**What is required:**
The material below holds a span beginning at the line with "Continue the Blender" and ending at the line with "rusty bar lying". Quote that span exactly, both ends included, and only that span.

--------------------------------

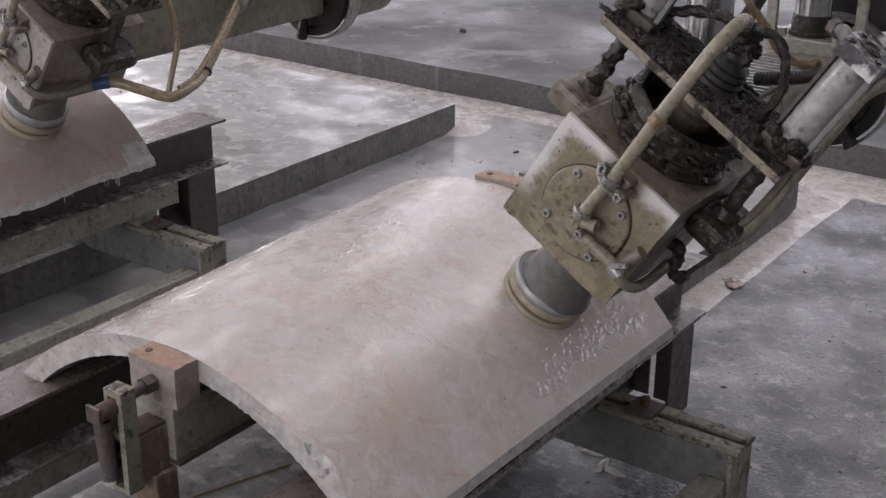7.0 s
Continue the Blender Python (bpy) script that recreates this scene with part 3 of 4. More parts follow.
def slurry_bank(label, x, y, radius, high, seed):
    """A low fan of settled stone slurry washed up against a plinth's corner."""
    verts, faces, seg, rings = [], [], 48, 14
    for k in range(rings + 1):
        f = k / rings
        for i in range(seg):
            a = 2 * math.pi * i / seg
            w = 1 + 0.25 * noise.noise(Vector((math.cos(a) * 1.5, math.sin(a) * 1.5, seed)))
            px, py = x + radius * f * w * math.cos(a), y + radius * f * w * math.sin(a)
            verts.append((px, py, -0.008 + high * (1 - f) ** 1.6 + 0.003 * (1 - f) * noise.noise(Vector((px * 20, py * 20, seed)))))
    for k in range(rings):
        for i in range(seg):
            faces.append((k * seg + i, (k + 1) * seg + i, (k + 1) * seg + (i + 1) % seg, k * seg + (i + 1) % seg))
    me = bpy.data.meshes.new("slurry_bank")
    me.from_pydata(verts, [], faces)
    me.materials.append(SLURRY)
    me.shade_smooth()
    return tagged(new("slurry_bank", me), label, "slurry", kind="stuff")


def washed_in():
    slurry_bank("smooth bank of pale wet slurry at the narrow plinth's end", -1.72, 4.56, 0.23, 0.075, 2.0)
    slurry_bank("thin fan of buff slurry at the broad plinth's corner", -3.24, 4.60, 0.20, 0.05, 6.0)
    tagged(part("rusty_bar", rod((-1.88, 1.648, 0.110), (-1.80, 1.880, 0.110), 0.0028, seg=10), OCHRE, smooth=True), "thin rusty bar lying on the wet plinth", "bar")


def dripping_water():
    """Threads of water under the ragged edge of the second slab."""
    rnd = random.Random(4)
    bm = bmesh.new()
    for i in range(16):
        y = rnd.uniform(1.75, 2.42)
        a = radians(52)
        x, z = AX + 0.615 * math.sin(a) - 1.822, AZ + 0.60 * math.cos(a) + 0.005
        ln = rnd.uniform(0.015, 0.06)
        hose([(x, y, z), (x + 0.001, y, z - ln * 0.5), (x, y, z - ln)], rnd.uniform(0.0007, 0.0014), 6, 4, bm)
    return tagged(part("water_drips", bm, WATER, smooth=True), "threads of water dripping off the ragged slab edge", "water", kind="stuff")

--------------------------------

**Response to the task:**
Continue the Blender Python (bpy) script that recreates this scene with part 3 of 4. More parts follow.
def slurry_bank(label, x, y, radius, high, seed):
    """A low fan of settled stone slurry washed up against a plinth's corner."""
    verts, faces, seg, rings = [], [], 48, 14
    for k in range(rings + 1):
        f = k / rings
        for i in range(seg):
            a = 2 * math.pi * i / seg
            w = 1 + 0.25 * noise.noise(Vector((math.cos(a) * 1.5, math.sin(a) * 1.5, seed)))
            px, py = x + radius * f * w * math.cos(a), y + radius * f * w * math.sin(a)
            verts.append((px, py, -0.008 + high * (1 - f) ** 1.6 + 0.003 * (1 - f) * noise.noise(Vector((px * 20, py * 20, seed)))))
    for k in range(rings):
        for i in range(seg):
            faces.append((k * seg + i, (k + 1) * seg + i, (k + 1) * seg + (i + 1) % seg, k * seg + (i + 1) % seg))
    me = bpy.data.meshes.new("slurry_bank")
    me.from_pydata(verts, [], faces)
    me.materials.append(SLURRY)
    me.shade_smooth()
    return tagged(new("slurry_bank", me), label, "slurry", kind="stuff")


def washed_in():
    slurry_bank("smooth bank of pale wet slurry at the narrow plinth's end", -1.72, 4.56, 0.23, 0.075, 2.0)
    slurry_bank("thin fan of buff slurry at the broad plinth's corner", -3.24, 4.60, 0.20, 0.05, 6.0)
    tagged(part("rusty_bar", rod((-1.88, 1.648, 0.110), (-1.80, 1.880, 0.110), 0.0028, seg=10), OCHRE, smooth=True), "thin rusty bar lying on the wet plinth", "bar")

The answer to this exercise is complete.